Football had been the only activity to which Blue applied himself. He lived in the film room. He soaked in knowledge from players. He credits the Nebraska Life Skills Department for helping him realize he needed to expand his horizons.
The initial knee injury allowed Blue time to do just that, what with no practice times and fewer meetings.
“When that is removed,” Blue said, “you can channel that energy into something you’re truly interested in, but you have to find those interests early.”
Blue remembered a time in high school he took a liking to photography. So Nebraska’s academic support team helped him find classes that worked around his football schedule that would allow him to focus on a degree in art and graphic design.
“I just can’t thank you guys enough for that,” Blue told a group of counselors, tutors, academic advisors and Life Skills members Friday morning.
Blue remembers Life Skills helping him with his resume, and on his own accord, he began applying for internships, including a couple in New York. One place told him thanks, but no thanks – they didn’t need somebody flying all the way from Nebraska when they could snag someone locally much faster.
So Blue took off his Nebraska address on his next application, this one with a company that focused on photography, music videos and fashion.
“I just flew to the interview,” Blue said. “I didn’t tell them I was in Nebraska. I bought a one-way ticket, flew out there for the interview. They were like, ‘OK, can you start on Monday?’ So I stayed there for two weeks, I realized that I liked it.
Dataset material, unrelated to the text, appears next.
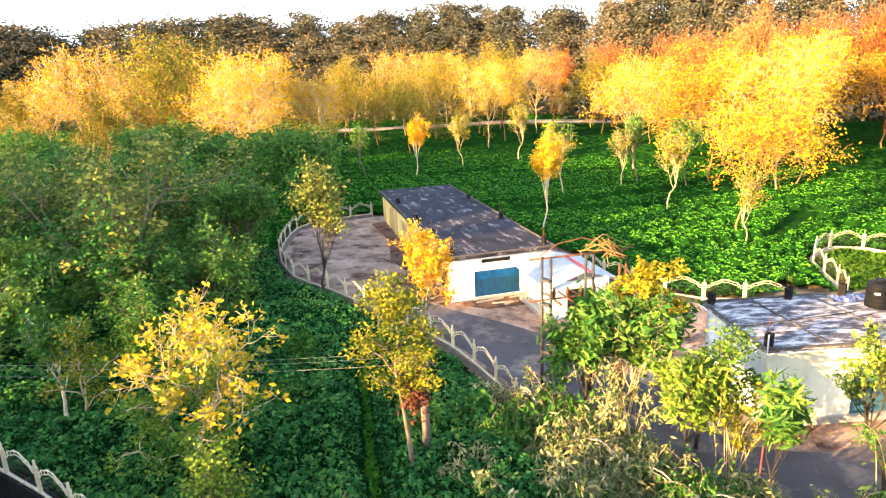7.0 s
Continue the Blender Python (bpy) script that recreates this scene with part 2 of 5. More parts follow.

“I flew back, packed up my car and drove back out.”
He’d never before been to New York, but he had a friend he knew in Brooklyn and crashed on his couch for a while. Then a former Nebraska teammate by the name of Prince Amukamara, playing for the New York Giants, invited Blue to live in his basement.
“He helped me out tremendously,” Blue said. “I’m interning, I’m not making money, and a friend, someone from our network, extended his home to me for rent-free while I’m able to work and get on my feet.”
(Blue later would take the pictures at Amukamara’s wedding).
“It was my first time in New York, just being bright-eyed and wanting to be in a place like that,” Blue said. “The energy was crazy. It was definitely liberating.”
Blue put some of his football experiences to use while trying to separate himself from many other interns. Like battling for a spot on a depth chart, Blue knew the little things mattered in trying to make himself stand out.
He also recalled an ex-NFL player coming to speak to the Nebraska team. His message: The more you know how to do, the harder it is for an employer to get rid of you.
The internship required Blue show up to work three times a week. He went every day. He did tasks beyond his job duties. He showed up on time, meaning he was always early to work and meetings.
“There were interns who would be late,” Blue said. “I was like, ‘They must not want it.’ ”
Six months later, the company hired Blue full-time.
He worked there for two years, soaking in knowledge and honing his skills before taking another shot: Taking what he’d learned and going out on his own as a freelance multi-media artist.
“Why not bet on myself?” Blue said.
Among his career highlights as a freelancer was his work with Adidas overseas.
“One of my friends shot the project the prior two years, and he was tired of going to China, and he recommended me for the job,” Blue said. “They wanted someone from New York to help shoot the project. I had a camera, and I was able to go see the world.”
As his love for music continued to grow, Blue began a side career as a DJ, working that job nightly while taking photos during the day. He has DJ'd parties with many popular artists including Migos, Virgil Abloh, Soulection, Big Boi, and more.
In 2015, he and a friend from Dallas decided to go on the road to DJ various events. They called it the “Believe in Yourself, Do it Yourself” tour, began in New York and visited 10 cities, including Lincoln and Omaha. They eventually formed a record company by the same name, and they recorded their original DJ mixes.
Their message to their audiences?
“You don’t need to wait for anybody to do the things you love,” Blue said. “If you’re serious about something, if you’re intentions are right, it will happen.”